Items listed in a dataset

· · · ·

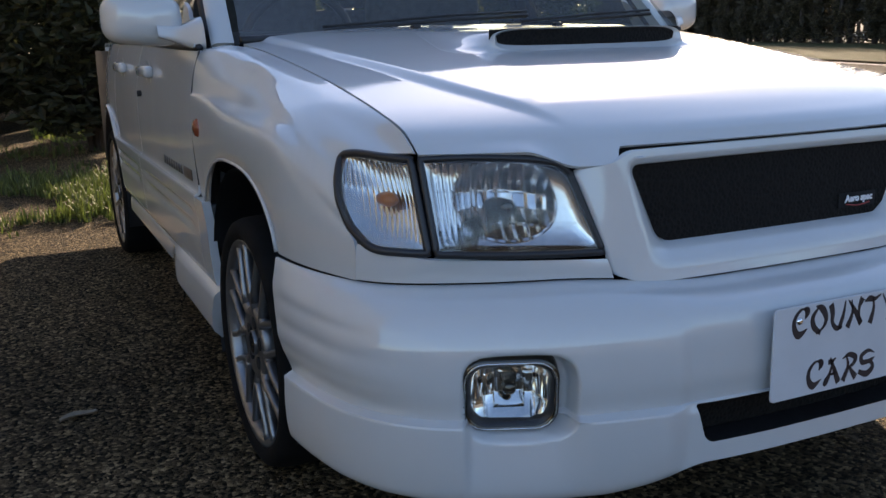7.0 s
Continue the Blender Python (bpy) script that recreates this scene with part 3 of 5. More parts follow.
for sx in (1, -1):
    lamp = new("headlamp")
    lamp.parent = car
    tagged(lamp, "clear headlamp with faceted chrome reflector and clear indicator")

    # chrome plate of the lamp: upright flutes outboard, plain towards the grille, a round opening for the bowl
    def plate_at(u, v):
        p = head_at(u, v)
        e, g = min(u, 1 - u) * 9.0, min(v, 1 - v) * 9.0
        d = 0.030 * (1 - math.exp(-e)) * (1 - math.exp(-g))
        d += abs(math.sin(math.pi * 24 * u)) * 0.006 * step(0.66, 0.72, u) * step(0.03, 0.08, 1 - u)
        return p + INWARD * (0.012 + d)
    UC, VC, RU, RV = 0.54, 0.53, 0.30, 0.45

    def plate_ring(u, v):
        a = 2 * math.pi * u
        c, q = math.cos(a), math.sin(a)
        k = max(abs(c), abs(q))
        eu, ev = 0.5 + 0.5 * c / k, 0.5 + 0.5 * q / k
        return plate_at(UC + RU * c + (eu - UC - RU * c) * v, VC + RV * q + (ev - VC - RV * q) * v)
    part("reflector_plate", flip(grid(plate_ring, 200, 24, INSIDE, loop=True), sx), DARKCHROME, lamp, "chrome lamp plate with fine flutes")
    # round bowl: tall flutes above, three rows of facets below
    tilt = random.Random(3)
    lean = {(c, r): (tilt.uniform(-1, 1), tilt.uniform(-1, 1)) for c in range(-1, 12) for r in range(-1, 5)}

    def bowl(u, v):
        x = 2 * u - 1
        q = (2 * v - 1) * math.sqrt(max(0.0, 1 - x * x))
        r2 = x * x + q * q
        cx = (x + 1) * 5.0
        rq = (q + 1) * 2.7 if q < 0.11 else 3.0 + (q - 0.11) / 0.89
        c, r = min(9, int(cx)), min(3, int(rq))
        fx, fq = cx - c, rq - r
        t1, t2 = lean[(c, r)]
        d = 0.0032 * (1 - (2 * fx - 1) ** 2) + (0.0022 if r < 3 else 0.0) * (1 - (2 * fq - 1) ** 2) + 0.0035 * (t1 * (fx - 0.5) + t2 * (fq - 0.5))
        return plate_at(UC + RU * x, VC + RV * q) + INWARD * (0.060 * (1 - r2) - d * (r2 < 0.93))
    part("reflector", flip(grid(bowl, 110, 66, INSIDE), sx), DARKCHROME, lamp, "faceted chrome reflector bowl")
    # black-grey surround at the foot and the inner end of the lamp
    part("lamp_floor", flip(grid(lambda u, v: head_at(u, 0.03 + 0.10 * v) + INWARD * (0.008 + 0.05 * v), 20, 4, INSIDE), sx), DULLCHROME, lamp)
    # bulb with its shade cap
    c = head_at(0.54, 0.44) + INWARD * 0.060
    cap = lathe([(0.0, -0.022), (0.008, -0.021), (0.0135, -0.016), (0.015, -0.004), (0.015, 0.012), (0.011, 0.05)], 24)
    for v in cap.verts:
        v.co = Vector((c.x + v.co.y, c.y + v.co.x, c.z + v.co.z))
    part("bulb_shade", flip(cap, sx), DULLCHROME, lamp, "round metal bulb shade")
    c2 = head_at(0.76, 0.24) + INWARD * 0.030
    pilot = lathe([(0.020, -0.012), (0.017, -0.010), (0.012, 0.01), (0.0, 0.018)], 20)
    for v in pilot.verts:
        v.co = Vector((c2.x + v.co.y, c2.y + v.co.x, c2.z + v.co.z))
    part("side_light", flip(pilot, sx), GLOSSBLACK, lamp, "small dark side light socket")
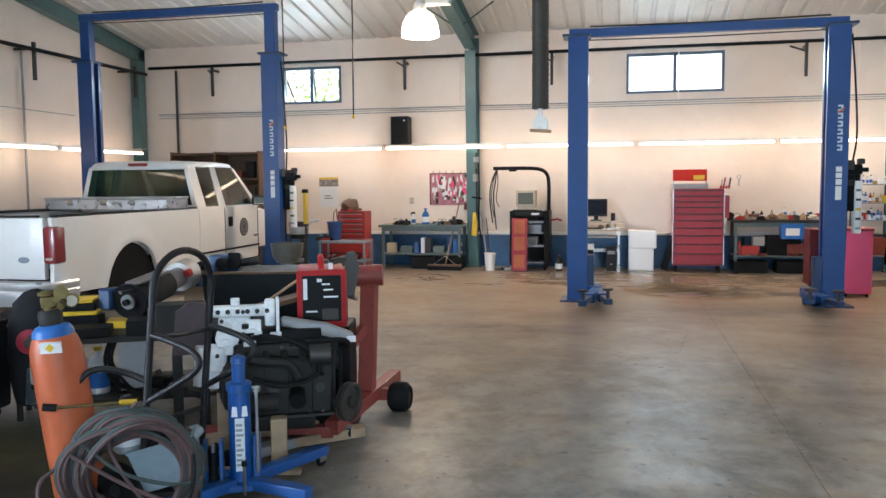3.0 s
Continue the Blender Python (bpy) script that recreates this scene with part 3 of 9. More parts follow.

· · · ·

### Instructions to follow
Each record should be quoted exactly, with the images omitted.

### Final result
7.0 s
Continue the Blender Python (bpy) script that recreates this scene with part 3 of 5. More parts follow.
for sx in (1, -1):
    lamp = new("headlamp")
    lamp.parent = car
    tagged(lamp, "clear headlamp with faceted chrome reflector and clear indicator")

    # chrome plate of the lamp: upright flutes outboard, plain towards the grille, a round opening for the bowl
    def plate_at(u, v):
        p = head_at(u, v)
        e, g = min(u, 1 - u) * 9.0, min(v, 1 - v) * 9.0
        d = 0.030 * (1 - math.exp(-e)) * (1 - math.exp(-g))
        d += abs(math.sin(math.pi * 24 * u)) * 0.006 * step(0.66, 0.72, u) * step(0.03, 0.08, 1 - u)
        return p + INWARD * (0.012 + d)
    UC, VC, RU, RV = 0.54, 0.53, 0.30, 0.45

    def plate_ring(u, v):
        a = 2 * math.pi * u
        c, q = math.cos(a), math.sin(a)
        k = max(abs(c), abs(q))
        eu, ev = 0.5 + 0.5 * c / k, 0.5 + 0.5 * q / k
        return plate_at(UC + RU * c + (eu - UC - RU * c) * v, VC + RV * q + (ev - VC - RV * q) * v)
    part("reflector_plate", flip(grid(plate_ring, 200, 24, INSIDE, loop=True), sx), DARKCHROME, lamp, "chrome lamp plate with fine flutes")
    # round bowl: tall flutes above, three rows of facets below
    tilt = random.Random(3)
    lean = {(c, r): (tilt.uniform(-1, 1), tilt.uniform(-1, 1)) for c in range(-1, 12) for r in range(-1, 5)}

    def bowl(u, v):
        x = 2 * u - 1
        q = (2 * v - 1) * math.sqrt(max(0.0, 1 - x * x))
        r2 = x * x + q * q
        cx = (x + 1) * 5.0
        rq = (q + 1) * 2.7 if q < 0.11 else 3.0 + (q - 0.11) / 0.89
        c, r = min(9, int(cx)), min(3, int(rq))
        fx, fq = cx - c, rq - r
        t1, t2 = lean[(c, r)]
        d = 0.0032 * (1 - (2 * fx - 1) ** 2) + (0.0022 if r < 3 else 0.0) * (1 - (2 * fq - 1) ** 2) + 0.0035 * (t1 * (fx - 0.5) + t2 * (fq - 0.5))
        return plate_at(UC + RU * x, VC + RV * q) + INWARD * (0.060 * (1 - r2) - d * (r2 < 0.93))
    part("reflector", flip(grid(bowl, 110, 66, INSIDE), sx), DARKCHROME, lamp, "faceted chrome reflector bowl")
    # black-grey surround at the foot and the inner end of the lamp
    part("lamp_floor", flip(grid(lambda u, v: head_at(u, 0.03 + 0.10 * v) + INWARD * (0.008 + 0.05 * v), 20, 4, INSIDE), sx), DULLCHROME, lamp)
    # bulb with its shade cap
    c = head_at(0.54, 0.44) + INWARD * 0.060
    cap = lathe([(0.0, -0.022), (0.008, -0.021), (0.0135, -0.016), (0.015, -0.004), (0.015, 0.012), (0.011, 0.05)], 24)
    for v in cap.verts:
        v.co = Vector((c.x + v.co.y, c.y + v.co.x, c.z + v.co.z))
    part("bulb_shade", flip(cap, sx), DULLCHROME, lamp, "round metal bulb shade")
    c2 = head_at(0.76, 0.24) + INWARD * 0.030
    pilot = lathe([(0.020, -0.012), (0.017, -0.010), (0.012, 0.01), (0.0, 0.018)], 20)
    for v in pilot.verts:
        v.co = Vector((c2.x + v.co.y, c2.y + v.co.x, c2.z + v.co.z))
    part("side_light", flip(pilot, sx), GLOSSBLACK, lamp, "small dark side light socket")
3.0 s
Continue the Blender Python (bpy) script that recreates this scene with part 3 of 9. More parts follow.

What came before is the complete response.